Items from a dataset
▬▬▬▬▬▬

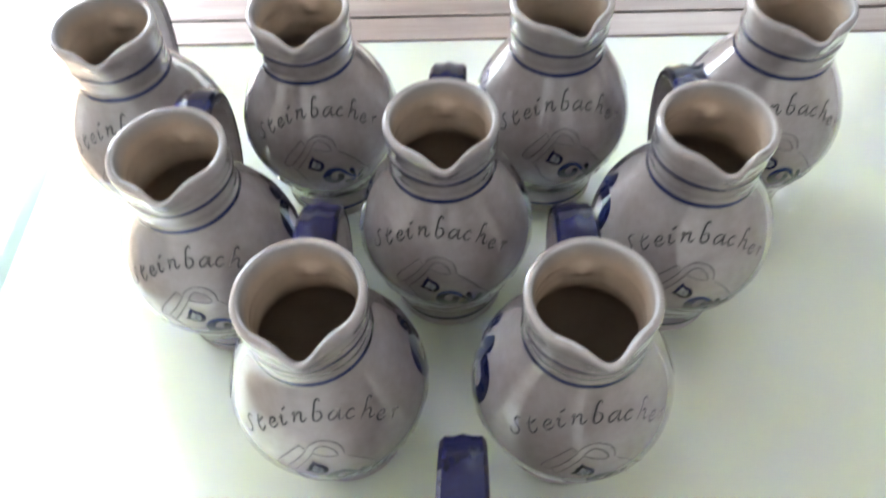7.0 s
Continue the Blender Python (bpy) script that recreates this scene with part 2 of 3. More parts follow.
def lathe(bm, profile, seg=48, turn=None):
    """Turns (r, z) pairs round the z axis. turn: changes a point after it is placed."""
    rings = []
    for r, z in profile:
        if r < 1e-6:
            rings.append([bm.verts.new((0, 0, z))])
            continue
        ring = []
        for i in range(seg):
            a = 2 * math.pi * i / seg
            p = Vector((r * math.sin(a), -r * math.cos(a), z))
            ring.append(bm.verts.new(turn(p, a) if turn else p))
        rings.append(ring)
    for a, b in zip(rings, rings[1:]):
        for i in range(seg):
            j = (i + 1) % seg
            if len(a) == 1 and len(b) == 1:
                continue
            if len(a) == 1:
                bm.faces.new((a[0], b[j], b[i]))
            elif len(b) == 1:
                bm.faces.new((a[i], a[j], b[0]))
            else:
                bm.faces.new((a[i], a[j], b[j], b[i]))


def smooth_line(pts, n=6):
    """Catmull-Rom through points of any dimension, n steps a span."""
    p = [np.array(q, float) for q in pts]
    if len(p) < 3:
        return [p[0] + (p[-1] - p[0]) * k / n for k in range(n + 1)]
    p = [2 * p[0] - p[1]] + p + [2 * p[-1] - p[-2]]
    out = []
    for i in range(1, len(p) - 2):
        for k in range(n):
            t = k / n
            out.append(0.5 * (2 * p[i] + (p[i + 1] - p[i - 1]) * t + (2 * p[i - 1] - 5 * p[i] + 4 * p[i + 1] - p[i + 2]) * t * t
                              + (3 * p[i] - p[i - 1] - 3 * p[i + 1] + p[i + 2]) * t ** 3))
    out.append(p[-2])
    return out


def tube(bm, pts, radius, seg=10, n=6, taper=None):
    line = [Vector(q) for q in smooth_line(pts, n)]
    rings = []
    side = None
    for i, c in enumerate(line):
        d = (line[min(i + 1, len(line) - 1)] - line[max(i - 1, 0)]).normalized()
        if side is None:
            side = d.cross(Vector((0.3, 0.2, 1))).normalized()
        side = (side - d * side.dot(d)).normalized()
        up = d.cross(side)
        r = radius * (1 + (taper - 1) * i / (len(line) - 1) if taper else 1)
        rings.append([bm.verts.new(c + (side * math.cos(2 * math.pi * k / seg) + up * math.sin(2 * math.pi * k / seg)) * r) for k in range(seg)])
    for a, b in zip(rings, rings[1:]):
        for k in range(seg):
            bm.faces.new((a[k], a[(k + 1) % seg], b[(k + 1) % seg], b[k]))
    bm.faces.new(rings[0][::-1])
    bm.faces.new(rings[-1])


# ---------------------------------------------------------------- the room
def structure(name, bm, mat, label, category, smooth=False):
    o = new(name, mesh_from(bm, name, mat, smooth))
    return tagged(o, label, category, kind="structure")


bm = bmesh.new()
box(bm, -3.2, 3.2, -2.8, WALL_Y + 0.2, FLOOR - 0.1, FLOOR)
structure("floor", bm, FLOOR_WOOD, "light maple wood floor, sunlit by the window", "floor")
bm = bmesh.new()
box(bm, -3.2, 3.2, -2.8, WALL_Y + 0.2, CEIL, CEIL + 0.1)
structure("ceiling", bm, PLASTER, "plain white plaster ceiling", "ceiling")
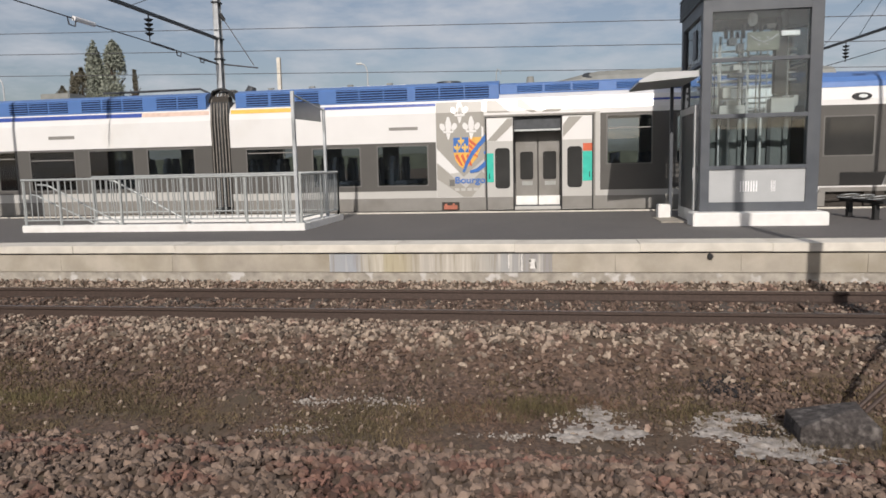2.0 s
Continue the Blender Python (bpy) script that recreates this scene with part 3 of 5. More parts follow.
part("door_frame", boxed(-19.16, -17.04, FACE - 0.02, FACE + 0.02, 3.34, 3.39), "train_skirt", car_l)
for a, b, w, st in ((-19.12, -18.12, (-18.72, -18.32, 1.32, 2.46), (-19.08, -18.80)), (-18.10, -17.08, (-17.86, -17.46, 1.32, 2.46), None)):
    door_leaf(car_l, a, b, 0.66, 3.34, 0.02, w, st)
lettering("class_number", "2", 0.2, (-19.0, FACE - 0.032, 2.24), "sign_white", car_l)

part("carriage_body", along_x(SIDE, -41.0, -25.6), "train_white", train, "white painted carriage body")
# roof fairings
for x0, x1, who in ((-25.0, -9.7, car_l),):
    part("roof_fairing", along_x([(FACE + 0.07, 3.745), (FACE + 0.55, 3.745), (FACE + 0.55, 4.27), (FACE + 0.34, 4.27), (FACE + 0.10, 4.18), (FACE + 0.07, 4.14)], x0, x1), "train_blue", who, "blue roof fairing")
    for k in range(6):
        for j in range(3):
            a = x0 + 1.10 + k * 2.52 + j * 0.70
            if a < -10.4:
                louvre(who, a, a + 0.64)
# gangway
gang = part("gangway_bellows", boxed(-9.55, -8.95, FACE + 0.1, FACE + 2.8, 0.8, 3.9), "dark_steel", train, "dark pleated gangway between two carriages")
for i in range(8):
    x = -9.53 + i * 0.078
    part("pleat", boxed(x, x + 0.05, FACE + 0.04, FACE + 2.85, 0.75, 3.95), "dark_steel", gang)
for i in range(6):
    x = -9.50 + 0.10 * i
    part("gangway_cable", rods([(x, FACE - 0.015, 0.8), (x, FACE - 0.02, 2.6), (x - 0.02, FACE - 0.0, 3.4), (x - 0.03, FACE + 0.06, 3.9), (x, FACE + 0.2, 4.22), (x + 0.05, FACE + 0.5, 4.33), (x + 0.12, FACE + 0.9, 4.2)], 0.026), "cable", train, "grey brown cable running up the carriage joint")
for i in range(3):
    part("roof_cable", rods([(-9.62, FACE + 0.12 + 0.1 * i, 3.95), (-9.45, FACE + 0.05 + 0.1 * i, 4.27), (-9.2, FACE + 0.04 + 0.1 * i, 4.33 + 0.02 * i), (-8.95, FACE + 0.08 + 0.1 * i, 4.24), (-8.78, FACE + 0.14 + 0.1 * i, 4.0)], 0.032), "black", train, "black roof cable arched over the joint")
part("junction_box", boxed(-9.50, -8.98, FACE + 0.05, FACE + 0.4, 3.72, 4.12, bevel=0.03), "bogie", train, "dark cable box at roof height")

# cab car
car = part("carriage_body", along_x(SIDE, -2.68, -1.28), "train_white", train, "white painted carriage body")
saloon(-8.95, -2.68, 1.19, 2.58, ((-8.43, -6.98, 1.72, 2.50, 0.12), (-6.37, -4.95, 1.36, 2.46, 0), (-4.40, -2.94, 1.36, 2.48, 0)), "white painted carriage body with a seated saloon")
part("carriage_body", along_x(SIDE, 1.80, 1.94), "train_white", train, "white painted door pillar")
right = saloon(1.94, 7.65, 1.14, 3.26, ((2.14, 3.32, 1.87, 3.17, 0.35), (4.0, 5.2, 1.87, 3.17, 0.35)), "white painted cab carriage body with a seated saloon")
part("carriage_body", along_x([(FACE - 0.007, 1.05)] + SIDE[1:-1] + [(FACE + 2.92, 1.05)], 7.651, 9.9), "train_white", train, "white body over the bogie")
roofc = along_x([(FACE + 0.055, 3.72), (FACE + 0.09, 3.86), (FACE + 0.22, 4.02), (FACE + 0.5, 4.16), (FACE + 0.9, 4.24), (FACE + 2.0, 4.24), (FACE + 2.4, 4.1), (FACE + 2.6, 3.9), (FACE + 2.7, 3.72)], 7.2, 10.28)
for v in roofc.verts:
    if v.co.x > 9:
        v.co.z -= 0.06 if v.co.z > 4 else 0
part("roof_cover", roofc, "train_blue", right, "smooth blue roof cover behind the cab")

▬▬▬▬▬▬

* **Required work**:
Your task is to reproduce all of the material exactly. The pictures stay out.

* **Final result**:
7.0 s
Continue the Blender Python (bpy) script that recreates this scene with part 2 of 3. More parts follow.
def lathe(bm, profile, seg=48, turn=None):
    """Turns (r, z) pairs round the z axis. turn: changes a point after it is placed."""
    rings = []
    for r, z in profile:
        if r < 1e-6:
            rings.append([bm.verts.new((0, 0, z))])
            continue
        ring = []
        for i in range(seg):
            a = 2 * math.pi * i / seg
            p = Vector((r * math.sin(a), -r * math.cos(a), z))
            ring.append(bm.verts.new(turn(p, a) if turn else p))
        rings.append(ring)
    for a, b in zip(rings, rings[1:]):
        for i in range(seg):
            j = (i + 1) % seg
            if len(a) == 1 and len(b) == 1:
                continue
            if len(a) == 1:
                bm.faces.new((a[0], b[j], b[i]))
            elif len(b) == 1:
                bm.faces.new((a[i], a[j], b[0]))
            else:
                bm.faces.new((a[i], a[j], b[j], b[i]))


def smooth_line(pts, n=6):
    """Catmull-Rom through points of any dimension, n steps a span."""
    p = [np.array(q, float) for q in pts]
    if len(p) < 3:
        return [p[0] + (p[-1] - p[0]) * k / n for k in range(n + 1)]
    p = [2 * p[0] - p[1]] + p + [2 * p[-1] - p[-2]]
    out = []
    for i in range(1, len(p) - 2):
        for k in range(n):
            t = k / n
            out.append(0.5 * (2 * p[i] + (p[i + 1] - p[i - 1]) * t + (2 * p[i - 1] - 5 * p[i] + 4 * p[i + 1] - p[i + 2]) * t * t
                              + (3 * p[i] - p[i - 1] - 3 * p[i + 1] + p[i + 2]) * t ** 3))
    out.append(p[-2])
    return out


def tube(bm, pts, radius, seg=10, n=6, taper=None):
    line = [Vector(q) for q in smooth_line(pts, n)]
    rings = []
    side = None
    for i, c in enumerate(line):
        d = (line[min(i + 1, len(line) - 1)] - line[max(i - 1, 0)]).normalized()
        if side is None:
            side = d.cross(Vector((0.3, 0.2, 1))).normalized()
        side = (side - d * side.dot(d)).normalized()
        up = d.cross(side)
        r = radius * (1 + (taper - 1) * i / (len(line) - 1) if taper else 1)
        rings.append([bm.verts.new(c + (side * math.cos(2 * math.pi * k / seg) + up * math.sin(2 * math.pi * k / seg)) * r) for k in range(seg)])
    for a, b in zip(rings, rings[1:]):
        for k in range(seg):
            bm.faces.new((a[k], a[(k + 1) % seg], b[(k + 1) % seg], b[k]))
    bm.faces.new(rings[0][::-1])
    bm.faces.new(rings[-1])


# ---------------------------------------------------------------- the room
def structure(name, bm, mat, label, category, smooth=False):
    o = new(name, mesh_from(bm, name, mat, smooth))
    return tagged(o, label, category, kind="structure")


bm = bmesh.new()
box(bm, -3.2, 3.2, -2.8, WALL_Y + 0.2, FLOOR - 0.1, FLOOR)
structure("floor", bm, FLOOR_WOOD, "light maple wood floor, sunlit by the window", "floor")
bm = bmesh.new()
box(bm, -3.2, 3.2, -2.8, WALL_Y + 0.2, CEIL, CEIL + 0.1)
structure("ceiling", bm, PLASTER, "plain white plaster ceiling", "ceiling")
2.0 s
Continue the Blender Python (bpy) script that recreates this scene with part 3 of 5. More parts follow.
part("door_frame", boxed(-19.16, -17.04, FACE - 0.02, FACE + 0.02, 3.34, 3.39), "train_skirt", car_l)
for a, b, w, st in ((-19.12, -18.12, (-18.72, -18.32, 1.32, 2.46), (-19.08, -18.80)), (-18.10, -17.08, (-17.86, -17.46, 1.32, 2.46), None)):
    door_leaf(car_l, a, b, 0.66, 3.34, 0.02, w, st)
lettering("class_number", "2", 0.2, (-19.0, FACE - 0.032, 2.24), "sign_white", car_l)

part("carriage_body", along_x(SIDE, -41.0, -25.6), "train_white", train, "white painted carriage body")
# roof fairings
for x0, x1, who in ((-25.0, -9.7, car_l),):
    part("roof_fairing", along_x([(FACE + 0.07, 3.745), (FACE + 0.55, 3.745), (FACE + 0.55, 4.27), (FACE + 0.34, 4.27), (FACE + 0.10, 4.18), (FACE + 0.07, 4.14)], x0, x1), "train_blue", who, "blue roof fairing")
    for k in range(6):
        for j in range(3):
            a = x0 + 1.10 + k * 2.52 + j * 0.70
            if a < -10.4:
                louvre(who, a, a + 0.64)
# gangway
gang = part("gangway_bellows", boxed(-9.55, -8.95, FACE + 0.1, FACE + 2.8, 0.8, 3.9), "dark_steel", train, "dark pleated gangway between two carriages")
for i in range(8):
    x = -9.53 + i * 0.078
    part("pleat", boxed(x, x + 0.05, FACE + 0.04, FACE + 2.85, 0.75, 3.95), "dark_steel", gang)
for i in range(6):
    x = -9.50 + 0.10 * i
    part("gangway_cable", rods([(x, FACE - 0.015, 0.8), (x, FACE - 0.02, 2.6), (x - 0.02, FACE - 0.0, 3.4), (x - 0.03, FACE + 0.06, 3.9), (x, FACE + 0.2, 4.22), (x + 0.05, FACE + 0.5, 4.33), (x + 0.12, FACE + 0.9, 4.2)], 0.026), "cable", train, "grey brown cable running up the carriage joint")
for i in range(3):
    part("roof_cable", rods([(-9.62, FACE + 0.12 + 0.1 * i, 3.95), (-9.45, FACE + 0.05 + 0.1 * i, 4.27), (-9.2, FACE + 0.04 + 0.1 * i, 4.33 + 0.02 * i), (-8.95, FACE + 0.08 + 0.1 * i, 4.24), (-8.78, FACE + 0.14 + 0.1 * i, 4.0)], 0.032), "black", train, "black roof cable arched over the joint")
part("junction_box", boxed(-9.50, -8.98, FACE + 0.05, FACE + 0.4, 3.72, 4.12, bevel=0.03), "bogie", train, "dark cable box at roof height")

# cab car
car = part("carriage_body", along_x(SIDE, -2.68, -1.28), "train_white", train, "white painted carriage body")
saloon(-8.95, -2.68, 1.19, 2.58, ((-8.43, -6.98, 1.72, 2.50, 0.12), (-6.37, -4.95, 1.36, 2.46, 0), (-4.40, -2.94, 1.36, 2.48, 0)), "white painted carriage body with a seated saloon")
part("carriage_body", along_x(SIDE, 1.80, 1.94), "train_white", train, "white painted door pillar")
right = saloon(1.94, 7.65, 1.14, 3.26, ((2.14, 3.32, 1.87, 3.17, 0.35), (4.0, 5.2, 1.87, 3.17, 0.35)), "white painted cab carriage body with a seated saloon")
part("carriage_body", along_x([(FACE - 0.007, 1.05)] + SIDE[1:-1] + [(FACE + 2.92, 1.05)], 7.651, 9.9), "train_white", train, "white body over the bogie")
roofc = along_x([(FACE + 0.055, 3.72), (FACE + 0.09, 3.86), (FACE + 0.22, 4.02), (FACE + 0.5, 4.16), (FACE + 0.9, 4.24), (FACE + 2.0, 4.24), (FACE + 2.4, 4.1), (FACE + 2.6, 3.9), (FACE + 2.7, 3.72)], 7.2, 10.28)
for v in roofc.verts:
    if v.co.x > 9:
        v.co.z -= 0.06 if v.co.z > 4 else 0
part("roof_cover", roofc, "train_blue", right, "smooth blue roof cover behind the cab")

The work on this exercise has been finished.